Market stability reserve for the buildings, road transport and additional sectors

2025/0380(COD)

PURPOSE: to enhance the effectiveness of the market stability reserve for the buildings, road transport and additional sectors in relation to the balance of supply and demand.

PROPOSED ACT: Regulation of the European Parliament and of the Council.

ROLE OF THE EUROPEAN PARLIAMENT: the European Parliament decides in accordance with the ordinary legislative procedure and on an equal footing with the Council.

BACKGROUND: Decision (EU) 2015/1814 of the European Parliament and of the Council established a market stability reserve in order to mitigate the risk of supply and demand imbalances associated with the start of emissions trading for the buildings, road transport and additional sectors, as well as to make it more resistant to market shocks.

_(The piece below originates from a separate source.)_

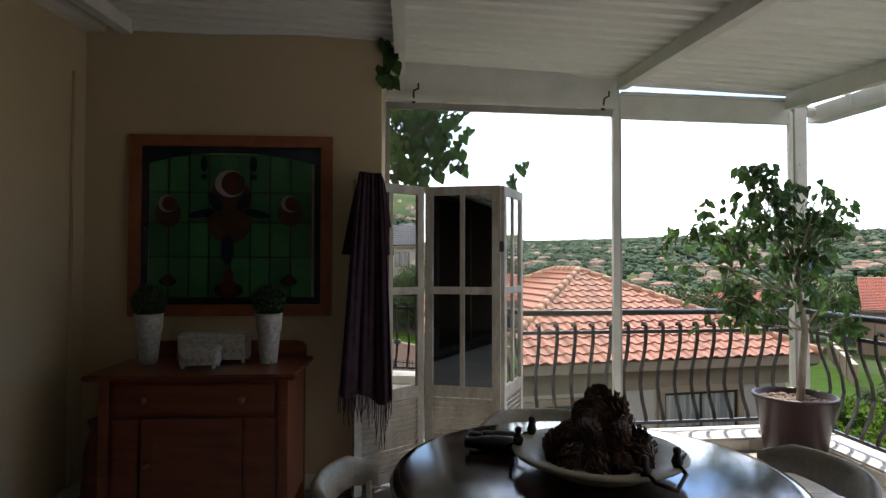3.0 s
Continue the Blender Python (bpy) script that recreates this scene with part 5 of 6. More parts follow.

The analysis carried out of the expected functioning of the reserve, taking into account recent information, indicates that targeted amendments to some parameters would contribute to improving market predictability and to the stability of price movements in the early years of the new system.

CONTENT: the proposal provides for targeted modifications to the parameters of the market stability reserve for the building, road transport and other sectors, while respecting the overall design of the reserve, in order to improve its functioning until ETS 2 is fully operational.

The proposal contains three measures to improve market liquidity in order to strengthen market predictability, reduce volatility and further address excessive price increases:

1) Removal of the invalidity of allowances in reserve after 2030 : the 600 million allowances held in the market stability reserve will remain valid beyond 2030, which will improve the liquidity and long-term predictability of the market.

2) Modification of the injection rate mechanism to provide a more gradual and responsive release of allowances from the reserve into the market. The proposal provides for a market stability reserve injection when the total number of allowances in circulation (TNAC) is between 210 million and 260 million. In such a case, the injection will be 100 million allowances minus twice the difference between the TNAC and the 210 million threshold.

3) A supplementary mechanism that adds a top-up mechanism of 20 million allowances to the number of allowances to be injected under the excessive price control mechanism provided for in Directive 2003/87/EC. The objective is to further improve the reactivity of this mechanism to unwarranted price fluctuations and enhance market predictability. This amendment carefully strengthens this mechanism by making it possible to release a higher number of allowances in the market to further improve market confidence, which is important for planning decarbonisation investments.